**THE TASK:**
Write out the data again exactly, skipping every picture.

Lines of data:
---+---

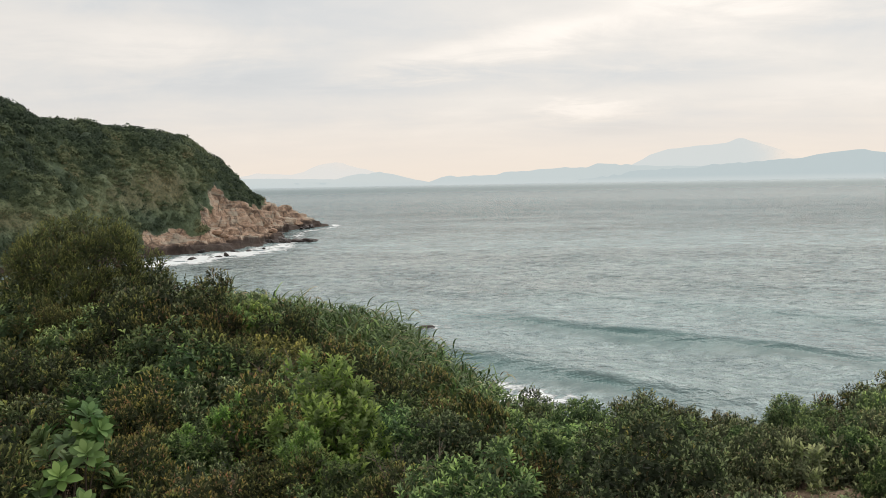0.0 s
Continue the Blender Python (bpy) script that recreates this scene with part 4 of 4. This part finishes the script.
    scatter(rng, [(WEED, 3), (DUSK, 1)], (-14, 34), (4.9, 6.6), 0.58, 0.62)
    rng = random.Random(61)
    scatter(rng, [(OLIVE, 4), (GREEN, 3)], (-54, -44.5), (4.9, 7.0), 0.55, 0.34)
    rng = random.Random(60)
    scatter(rng, [(GREEN, 3), (OLIVE, 3)], (-40, 34), (13.0, 15.0), 1.3, 0.6)


build_plants()


def dead_branch(seed, x, y, size, turn):
    """A leafless bush: forked bare branches with side twigs."""
    rng = np.random.default_rng(seed)
    vs, fs, off = [], [], 0
    for k in range(7):
        a, lean = rng.uniform(0, 6.283), rng.uniform(0.15, 0.7)
        way = np.array([math.cos(a) * lean, math.sin(a) * lean, 1.0])
        s = np.linspace(0, 1, 8)[:, None]
        line = way * s * rng.uniform(0.6, 1.0) + np.cumsum(rng.normal(0, 0.022, (8, 3)), 0) * [1, 1, 0.3] - [0, 0, 0.1]
        pieces = [(line, 0.011)]
        for j in (3, 4, 5, 6):
            side = unit3(way + rng.normal(0, 0.7, 3)) * rng.uniform(0.15, 0.32)
            pieces.append((line[j] + side * np.linspace(0, 1, 5)[:, None] + np.cumsum(rng.normal(0, 0.01, (5, 3)), 0) * np.linspace(0, 1, 5)[:, None], 0.006))
        for pts, thick in pieces:
            v, f = tube(pts, thick * (1 - 0.75 * np.linspace(0, 1, len(pts))), 4)
            vs.append(v), fs.append(f + off)
            off += len(v)
    ob = new("dead_branch", mesh_of("dead_branch", np.vstack(vs), np.vstack(fs), DEAD_WOOD, True))
    ob.matrix_basis = pose(x, y, ground_z(x, y), 0, 0, turn)
    ob.scale = (size, size, size)
    tagged(ob, "leafless pale brown branches among the shrubs", "dead branches", "bare branches")


for k, (b, r, s) in enumerate(((13.4, 9.3, 0.9), (10.6, 9.4, 0.95), (15.6, 9.1, 0.7), (3.2, 6.6, 0.6), (24.5, 9.4, 0.8), (-10.5, 7.4, 0.5), (-21.5, 7.9, 0.5), (-33.6, 9.0, 0.55), (2.0, 5.9, 0.6))):
    dead_branch(900 + k, *polar(b, r), s, 40 * k)


# ---------------------------------------------------------------- scrub over the headland
def build_scrub():
    rng = np.random.default_rng(77)
    n = 21000
    y = rng.uniform(178, 402, n)
    x = np.interp(y, [175, 230, 262, 326, 375, 400], [-152, -142, -128, -112, -98, -84]) + rng.random(n) * np.interp(y, [175, 230, 262, 300, 400], [62, 68, 64, 50, 30])
    z = land(x, y)
    dry = bracken(y, z)
    wood = smooth(18, 36, z)
    keep = (z > turf_line(x, y) + rng.uniform(0.2, 1.4, n)) & (rng.random(n) < (1 - 0.45 * dry)) & (fbm(x, y, 22, 61, 3) > -0.8)
    x, y, z, dry, wood = (v[keep] for v in (x, y, z, dry, wood))
    n, per = len(x), 48
    big = (0.40 + 1.3 * rng.random(n) ** 2.6) * (0.95 + 0.45 * wood) * (1 - 0.35 * dry)
    tree = rng.random(n) < 0.008 + 0.045 * wood
    big = np.where(tree, rng.uniform(1.7, 2.7, n), big)
    u = unit(rng.normal(0, 1, (n, per, 3)) + [0.12, -0.2, 0.35])
    u[..., 2] = np.abs(u[..., 2] + 0.15) - 0.15
    lump = 1 + 0.16 * np.sin(u[..., 0] * 5 + x[:, None]) * np.cos(u[..., 1] * 5 + y[:, None]) + 0.10 * rng.random((n, per))
    at = np.stack([x, y, z + 0.2 * big], 1)[:, None] + u * (big[:, None] * lump)[..., None] * [1.0, 1.0, 0.85]
    face = unit(u + rng.normal(0, 0.2, (n, per, 3)))
    way = unit(np.cross(face, rng.normal(0, 1, (n, per, 3))))
    side = np.cross(face, way)
    size = np.minimum(rng.uniform(0.75, 1.15, (n, per)) * big[:, None] * 0.46, 0.85).ravel()
    flat = lambda v: v.reshape(-1, 3)
    v, f = leaf_arrays(flat(at) - flat(way) * size[:, None] * 0.5, flat(way), flat(side), size, size * 0.85, 0.1)
    tone = np.clip(0.14 + 0.36 * rng.random(n) + 0.42 * fbm(x, y, 40, 62, 3) + 0.32 * fbm(x, y, 13, 69, 2) + 0.5 * dry - 0.08 * wood - 0.16 * tree, 0, 1)
    tone = np.repeat(np.clip(np.repeat(tone, per) + rng.normal(0, 0.05, n * per), 0, 1), 4)
    ob = new("hillside_scrub", mesh_of("hillside_scrub", v, f, SCRUB, False, {"twig": tone}))
    tagged(ob, "dense dark green scrub over the headland", "scrub", kind="stuff")


build_scrub()


# ---------------------------------------------------------------- what lies on the soil
def build_litter():
    rng = np.random.default_rng(55)
    n = 22000
    b, r = rng.uniform(-52, -8, n), np.sqrt(rng.uniform(4.3 ** 2, 12.5 ** 2, n))
    x, y = -r * np.sin(np.radians(b)), r * np.cos(np.radians(b))
    z = land(x, y) + 0.02
    way = unit(np.stack([rng.normal(0, 1, n), rng.normal(0, 1, n), rng.normal(0.05, 0.25, n)], 1))
    side = unit(np.cross(way, np.stack([rng.normal(0, 0.3, n), rng.normal(0, 0.3, n), np.ones(n)], 1)))
    size = rng.uniform(0.010, 0.042, n)
    v, f = leaf_arrays(np.stack([x, y, z], 1), way, side, size, size * rng.uniform(0.15, 0.6, n), 0.1)
    tone = np.repeat(rng.random(n), 4)
    ob = new("leaf_litter", mesh_of("leaf_litter", v, f, LITTER, False, {"tip": tone, "twig": tone}))
    tagged(ob, "dry brown leaves and twigs on the bare soil", "leaf litter", kind="stuff")
    n = 9500
    b, r = rng.uniform(-52, -8, n), np.sqrt(rng.uniform(4.3 ** 2, 13.0 ** 2, n))
    x, y = -r * np.sin(np.radians(b)), r * np.cos(np.radians(b))
    clump = fbm(x, y, 1.3, 71, 3)
    keep = clump > -0.22
    x, y = x[keep], y[keep]
    tips = np.stack([x, y, land(x, y) + rng.uniform(0.04, 0.11, len(x))], 1)
    axes = unit(rng.normal(0, 0.35, (len(x), 3)) + [0, 0, 1])
    v, f, tone, tw = twig_leaves(rng, tips, axes, 7, 0.07, 0.030, 0.42, (80, 35))
    ob = new("ground_weeds", mesh_of("ground_weeds", v, f, LEAF_OLIVE, False, {"tip": tone, "twig": tw}))
    tagged(ob, "low green weeds scattered over the soil", "weeds", kind="stuff")


build_litter()
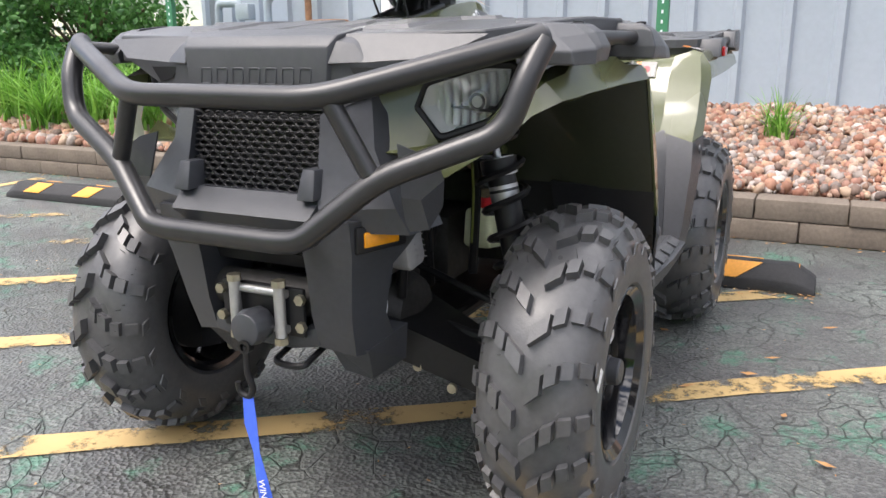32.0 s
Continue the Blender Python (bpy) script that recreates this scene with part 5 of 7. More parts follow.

---+---

**ANSWER BELOW:**
0.0 s
Continue the Blender Python (bpy) script that recreates this scene with part 4 of 4. This part finishes the script.
    scatter(rng, [(WEED, 3), (DUSK, 1)], (-14, 34), (4.9, 6.6), 0.58, 0.62)
    rng = random.Random(61)
    scatter(rng, [(OLIVE, 4), (GREEN, 3)], (-54, -44.5), (4.9, 7.0), 0.55, 0.34)
    rng = random.Random(60)
    scatter(rng, [(GREEN, 3), (OLIVE, 3)], (-40, 34), (13.0, 15.0), 1.3, 0.6)


build_plants()


def dead_branch(seed, x, y, size, turn):
    """A leafless bush: forked bare branches with side twigs."""
    rng = np.random.default_rng(seed)
    vs, fs, off = [], [], 0
    for k in range(7):
        a, lean = rng.uniform(0, 6.283), rng.uniform(0.15, 0.7)
        way = np.array([math.cos(a) * lean, math.sin(a) * lean, 1.0])
        s = np.linspace(0, 1, 8)[:, None]
        line = way * s * rng.uniform(0.6, 1.0) + np.cumsum(rng.normal(0, 0.022, (8, 3)), 0) * [1, 1, 0.3] - [0, 0, 0.1]
        pieces = [(line, 0.011)]
        for j in (3, 4, 5, 6):
            side = unit3(way + rng.normal(0, 0.7, 3)) * rng.uniform(0.15, 0.32)
            pieces.append((line[j] + side * np.linspace(0, 1, 5)[:, None] + np.cumsum(rng.normal(0, 0.01, (5, 3)), 0) * np.linspace(0, 1, 5)[:, None], 0.006))
        for pts, thick in pieces:
            v, f = tube(pts, thick * (1 - 0.75 * np.linspace(0, 1, len(pts))), 4)
            vs.append(v), fs.append(f + off)
            off += len(v)
    ob = new("dead_branch", mesh_of("dead_branch", np.vstack(vs), np.vstack(fs), DEAD_WOOD, True))
    ob.matrix_basis = pose(x, y, ground_z(x, y), 0, 0, turn)
    ob.scale = (size, size, size)
    tagged(ob, "leafless pale brown branches among the shrubs", "dead branches", "bare branches")


for k, (b, r, s) in enumerate(((13.4, 9.3, 0.9), (10.6, 9.4, 0.95), (15.6, 9.1, 0.7), (3.2, 6.6, 0.6), (24.5, 9.4, 0.8), (-10.5, 7.4, 0.5), (-21.5, 7.9, 0.5), (-33.6, 9.0, 0.55), (2.0, 5.9, 0.6))):
    dead_branch(900 + k, *polar(b, r), s, 40 * k)


# ---------------------------------------------------------------- scrub over the headland
def build_scrub():
    rng = np.random.default_rng(77)
    n = 21000
    y = rng.uniform(178, 402, n)
    x = np.interp(y, [175, 230, 262, 326, 375, 400], [-152, -142, -128, -112, -98, -84]) + rng.random(n) * np.interp(y, [175, 230, 262, 300, 400], [62, 68, 64, 50, 30])
    z = land(x, y)
    dry = bracken(y, z)
    wood = smooth(18, 36, z)
    keep = (z > turf_line(x, y) + rng.uniform(0.2, 1.4, n)) & (rng.random(n) < (1 - 0.45 * dry)) & (fbm(x, y, 22, 61, 3) > -0.8)
    x, y, z, dry, wood = (v[keep] for v in (x, y, z, dry, wood))
    n, per = len(x), 48
    big = (0.40 + 1.3 * rng.random(n) ** 2.6) * (0.95 + 0.45 * wood) * (1 - 0.35 * dry)
    tree = rng.random(n) < 0.008 + 0.045 * wood
    big = np.where(tree, rng.uniform(1.7, 2.7, n), big)
    u = unit(rng.normal(0, 1, (n, per, 3)) + [0.12, -0.2, 0.35])
    u[..., 2] = np.abs(u[..., 2] + 0.15) - 0.15
    lump = 1 + 0.16 * np.sin(u[..., 0] * 5 + x[:, None]) * np.cos(u[..., 1] * 5 + y[:, None]) + 0.10 * rng.random((n, per))
    at = np.stack([x, y, z + 0.2 * big], 1)[:, None] + u * (big[:, None] * lump)[..., None] * [1.0, 1.0, 0.85]
    face = unit(u + rng.normal(0, 0.2, (n, per, 3)))
    way = unit(np.cross(face, rng.normal(0, 1, (n, per, 3))))
    side = np.cross(face, way)
    size = np.minimum(rng.uniform(0.75, 1.15, (n, per)) * big[:, None] * 0.46, 0.85).ravel()
    flat = lambda v: v.reshape(-1, 3)
    v, f = leaf_arrays(flat(at) - flat(way) * size[:, None] * 0.5, flat(way), flat(side), size, size * 0.85, 0.1)
    tone = np.clip(0.14 + 0.36 * rng.random(n) + 0.42 * fbm(x, y, 40, 62, 3) + 0.32 * fbm(x, y, 13, 69, 2) + 0.5 * dry - 0.08 * wood - 0.16 * tree, 0, 1)
    tone = np.repeat(np.clip(np.repeat(tone, per) + rng.normal(0, 0.05, n * per), 0, 1), 4)
    ob = new("hillside_scrub", mesh_of("hillside_scrub", v, f, SCRUB, False, {"twig": tone}))
    tagged(ob, "dense dark green scrub over the headland", "scrub", kind="stuff")


build_scrub()


# ---------------------------------------------------------------- what lies on the soil
def build_litter():
    rng = np.random.default_rng(55)
    n = 22000
    b, r = rng.uniform(-52, -8, n), np.sqrt(rng.uniform(4.3 ** 2, 12.5 ** 2, n))
    x, y = -r * np.sin(np.radians(b)), r * np.cos(np.radians(b))
    z = land(x, y) + 0.02
    way = unit(np.stack([rng.normal(0, 1, n), rng.normal(0, 1, n), rng.normal(0.05, 0.25, n)], 1))
    side = unit(np.cross(way, np.stack([rng.normal(0, 0.3, n), rng.normal(0, 0.3, n), np.ones(n)], 1)))
    size = rng.uniform(0.010, 0.042, n)
    v, f = leaf_arrays(np.stack([x, y, z], 1), way, side, size, size * rng.uniform(0.15, 0.6, n), 0.1)
    tone = np.repeat(rng.random(n), 4)
    ob = new("leaf_litter", mesh_of("leaf_litter", v, f, LITTER, False, {"tip": tone, "twig": tone}))
    tagged(ob, "dry brown leaves and twigs on the bare soil", "leaf litter", kind="stuff")
    n = 9500
    b, r = rng.uniform(-52, -8, n), np.sqrt(rng.uniform(4.3 ** 2, 13.0 ** 2, n))
    x, y = -r * np.sin(np.radians(b)), r * np.cos(np.radians(b))
    clump = fbm(x, y, 1.3, 71, 3)
    keep = clump > -0.22
    x, y = x[keep], y[keep]
    tips = np.stack([x, y, land(x, y) + rng.uniform(0.04, 0.11, len(x))], 1)
    axes = unit(rng.normal(0, 0.35, (len(x), 3)) + [0, 0, 1])
    v, f, tone, tw = twig_leaves(rng, tips, axes, 7, 0.07, 0.030, 0.42, (80, 35))
    ob = new("ground_weeds", mesh_of("ground_weeds", v, f, LEAF_OLIVE, False, {"tip": tone, "twig": tw}))
    tagged(ob, "low green weeds scattered over the soil", "weeds", kind="stuff")


build_litter()
32.0 s
Continue the Blender Python (bpy) script that recreates this scene with part 5 of 7. More parts follow.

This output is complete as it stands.